Worker source delivery
How a run’s source tree reaches an untrusted worker without exposing it on
the wire or to the object store. Companion threat model in
../run-trust.md.
Code: app/crypto/bundles.py (encrypt, pond side), app/bundle_store.py
(object store), app/routers/orch.py (/orch/bundle/{token,redeem}),
swarm/src/security.py::materialize_bundle (decrypt, worker side).
Why a bundle
The worker is untrusted (BYO hosts, Tier B) and may sit anywhere. We can’t hand it the backend’s checkout directory or a plaintext archive in object storage. So pond ships an envelope-encrypted bundle: ciphertext in the object store, the data key sealed per-job to the claiming worker’s public key, and integrity pinned by a content hash. The object store sees only ciphertext; the wire carries only a one-time token; only the claiming worker can decrypt.
Flow
- Package (pond, after fetch): the runner tars the checkout, encrypts it
with a fresh data key (streaming AEAD), and uploads the ciphertext. It records
runs.source_bundle = {object_key, key_ct (Fernet), nonce_b64, sha256, size}— the data key is itself wrapped at rest with the pond source key (Fernet). - Claim: the claim response carries
source_bundle = {token, sha256, size}— a one-time redeem token plus the expected hash + size cap. No key, no URL. - Redeem (
/orch/bundle/redeem): the worker presents the token + its enrollment-pinned pubkey. Pond unwraps the data key and seals it to that worker’s X25519 pubkey (see model-credentials), returning the sealed key + a short-lived presigned GET URL. Fail-closed: no pinned pubkey → no key (never cleartext). - Materialize (worker):
materialize_bundlestreams the ciphertext to a temp file, verifying sha256 as it goes against a worker-side byte cap (defense-in-depth even though the GET is presigned), unseals the data key with its private key, decrypts the stream (decrypt_stream), and safe-extracts the tar (safe_extract— rejects absolute paths,..traversal, and symlinks that escape the destination: the zip-slip defense).

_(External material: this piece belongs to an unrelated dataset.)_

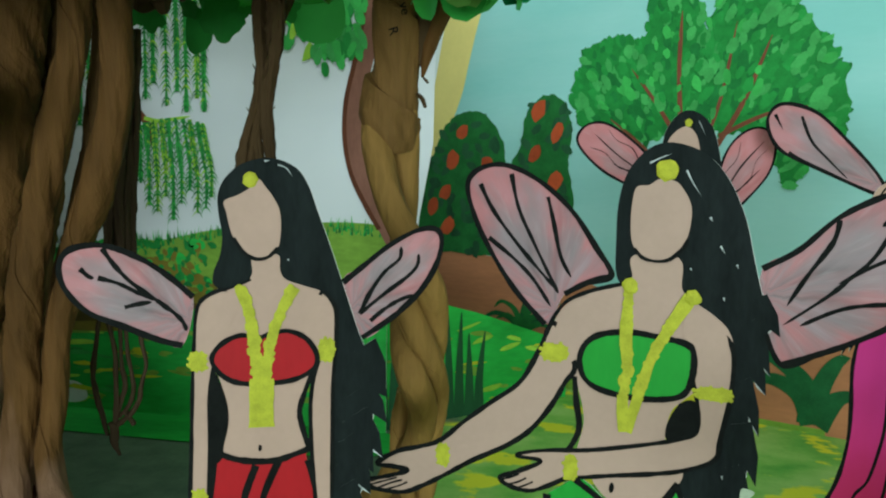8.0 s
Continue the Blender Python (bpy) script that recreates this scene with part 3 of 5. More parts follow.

The bundle object is best-effort deleted when the run reaches a terminal state
(runner._delete_source_bundle); a bucket TTL is the backstop for crashes.
Wire format (MUST match byte-for-byte)
app/crypto/bundles.py (encrypt) and swarm/src/security.py (decrypt) implement
the same streaming AEAD format — chunked ChaCha20-Poly1305 with a per-chunk
nonce derived from (base nonce, chunk index, final flag). The two are separate
codebases (pond vs the worker tool); the format is the contract. Any change to
framing, chunk size, nonce derivation, or the final-chunk marker must land in
both, or decryption silently fails. The shared crypto lib is intentionally
config-free (keys passed in as bytes).
Invariants
- The object store only ever holds ciphertext; the data key is never stored or transmitted in clear.
- The data key is sealed to the specific claiming worker — a redeemed token is useless to anyone else.
- Integrity (
sha256) and a size cap are enforced during download, before decrypt/extract. - Extraction can never write outside the destination directory.